- Active: August 1939 – July 1944
- Country: Nazi Germany
- Branch: Army (Wehrmacht)
- Type: Infantry
- Size: Division
- Engagements: Oranienbaum Bridgehead Siege of Leningrad

Commanders
- Notable commanders: Richard Baltzer Friedrich Bayer (general) Otto Lasch Walter Poppe

= 217th Infantry Division (Wehrmacht) =

The 217th Infantry Division (217. Infanterie-Division) was an infantry division of the German Heer during World War II. It later became the Division Group 217. It is also listed as the 217th Volksgrenadier Division.

== Operational history ==
The 217th Infantry Division, part of the third Aufstellungswelle, was initially formed on 17 August 1939 as a training division in Wehrkreis I (East Prussia) in Allenstein. The division was upgraded to a full division on the day of German mobilization, 26 August 1939. It initially consisted of the Infantry Regiments 311, 346 and 389, as well as Artillery Regiment 217.

At the beginning of the Invasion of Poland that started on 1 September 1939, the 217th Infantry Division served in the reserve of Georg von Küchler's 3rd Army under Fedor von Bock's Army Group North. It did not see heavy combat in the Poland campaign. After the conclusion of the campaign, the division was transferred to XXXV Army Corps on the border to the Soviet-occupied part of Poland.

During the Battle of France 1940, the 217th Infantry Division was part of the OKH reserve, but again did not see significant action. In June 1940, the division was transferred to the I Army Corps under 4th Army. In July, the 217th was moved to the XXVI Army Corps under 18th Army, where it remained until April 1941. After a brief stay at II Army Corps in May 1941, it was transferred to XXVI Corps, where it would remain until early August.

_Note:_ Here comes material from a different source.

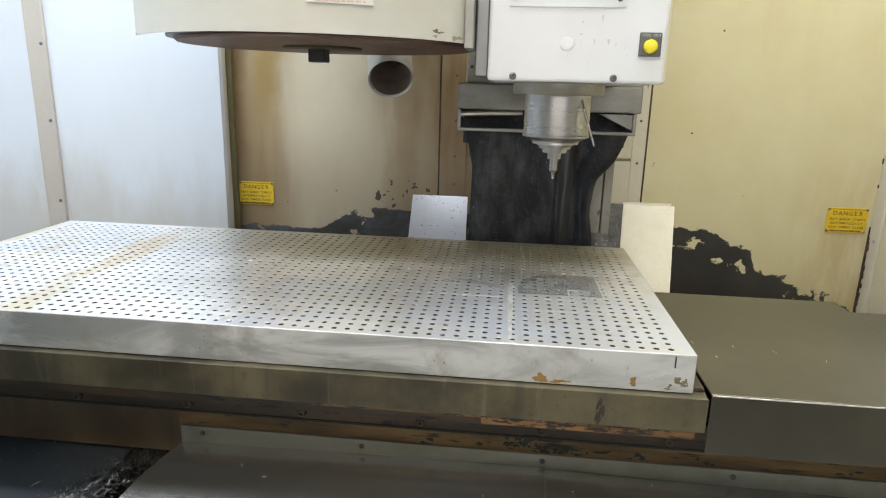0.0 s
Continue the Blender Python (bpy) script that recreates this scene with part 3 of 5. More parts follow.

The division was transferred eastwards to its home in East Prussia in July 1940. After that, it participated in the German invasion of the Soviet Union as part of XXVI Corps under Army Group North. It was mainly involved in coastal defense duties in the Baltic. At that time, under 18th Army, at times under XXVI Corps or under XXXXII Army Corps. Subsequently, it took part in the siege of the Red Army's Oranienbaum Bridgehead from October 1941 to April 1942. After that, it joined the Siege of Leningrad in May 1942 and fought there until February 1943. From March 1943 onwards, it held a sector near Volkhov until July 1943. In fall 1943, the 217th Division suffered severe casualties in the Kiev area.

It was downgraded to become Division Group 217 of Corps Detachment C on 2 November 1943. The Division Group 217 was destroyed at Brody in July 1944.

== Noteworthy Individuals ==

- Richard Baltzer, divisional commander starting 26 August 1939.
- Friedrich Bayer, divisional commander starting 15 April 1942.
- Otto Lasch, divisional commander starting 27 September 1942.
- Walter Poppe, divisional commander starting October 1943.
- Lothar Freutel, commander of Artillery Regiment 217 from March 1941 to January 1943, later in service with the 156th Reserve Division and 290th Infantry Division.